Sad, funny, almost unbelievable unless you've lived in Thailand for any length of time; tragic, eye-opening, educational, etc., a very interesting and satisfying read, Will make you laugh and cry.

Cannot find that one mate? Any ideas?

:o

Posted

Just read The Lizard Cage and can't remember the author. It's about a guy in solitary in a Burmese jail. It's very well written and an insight into Burma and the regime there.

Posted
Just read The Lizard Cage and can't remember the author. It's about a guy in solitary in a Burmese jail. It's very well written and an insight into Burma and the regime there.

Thanks Seonai, just got back and the book has arrived. Lizard Cage - Karen Connelly.

I now have 9 books in total gained from all your comments, this has been my favourite and best thread! Thanks again people.

:o

  • 2 weeks later...
Posted

That is alot of books!

OK FWIW I thought you might find this recent review from the New Yorker Magazine (July 23, 2007) interesting:

"Bangkok Haunts, by John Burdett (Knopf; $24.95). Sonchai Jitpleecheep, the hero of Burdett's Bangkok-based thrillers, is a unique police detective. A Buddhist as closely attuned to karma as to crime, Sonchai is profoundly aware that the latter is only an expression of the former, and, accordingly, he finds answers in places that logic-hampered Westerners would never know to look. In his third adventure to date, a murdered prostitute proves to be--even more in death than she was in life--a femme fatale of special magnitude. As in previous episodes, the pleasures derive less from Burdett's baroque plotting (in this case including former Khmer Rouge hired killers, a pornography ring debased even by Bangkok standards, and a death by torture involving elephants) than from the vivid portrait he paints of contemporary Thai life and mores."

Posted (edited)
That is alot of books!

OK FWIW I thought you might find this recent review from the New Yorker Magazine (July 23, 2007) interesting:

"Bangkok Haunts, by John Burdett (Knopf; $24.95). Sonchai Jitpleecheep, the hero of Burdett's Bangkok-based thrillers, is a unique police detective. A Buddhist as closely attuned to karma as to crime, Sonchai is profoundly aware that the latter is only an expression of the former, and, accordingly, he finds answers in places that logic-hampered Westerners would never know to look. In his third adventure to date, a murdered prostitute proves to be--even more in death than she was in life--a femme fatale of special magnitude. As in previous episodes, the pleasures derive less from Burdett's baroque plotting (in this case including former Khmer Rouge hired killers, a pornography ring debased even by Bangkok standards, and a death by torture involving elephants) than from the vivid portrait he paints of contemporary Thai life and mores."

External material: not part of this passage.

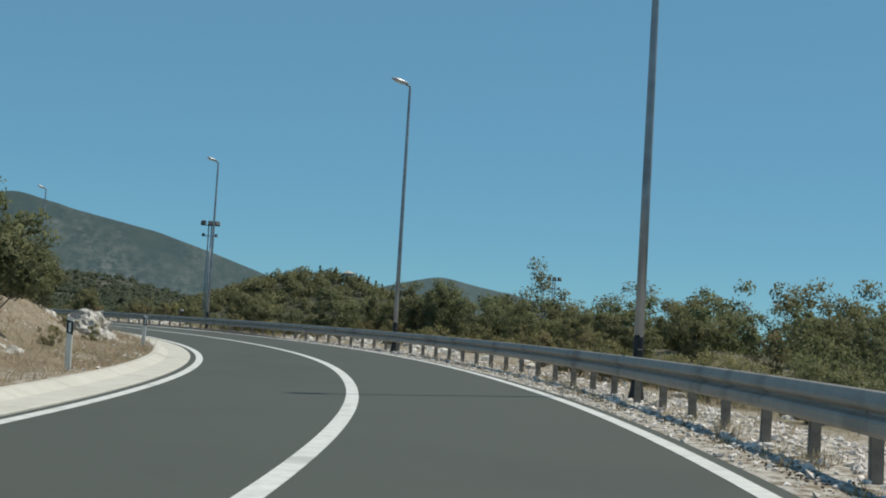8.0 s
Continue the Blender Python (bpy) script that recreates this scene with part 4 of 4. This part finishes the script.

Thanks for your reply zzdoc,

I think that was the author who did The Last Six Million Seconds. This book after a little research is the follow on from Bangkok 8 and Bangkok Tattoo, so guess what? I have just ordered all the Three! Well I do read alot at work so it all helps! Funny how you can put a post up then at the end of the line a guy spends a few quid, good stuff.

Thanks :o

Edited by coldcrush
  • 2 months later...
Posted

Pushed on again by a topic from Mossy in the cellar, does anyone have any good asian related books to recommend? Also travel books fictional and non fictional are welcomed?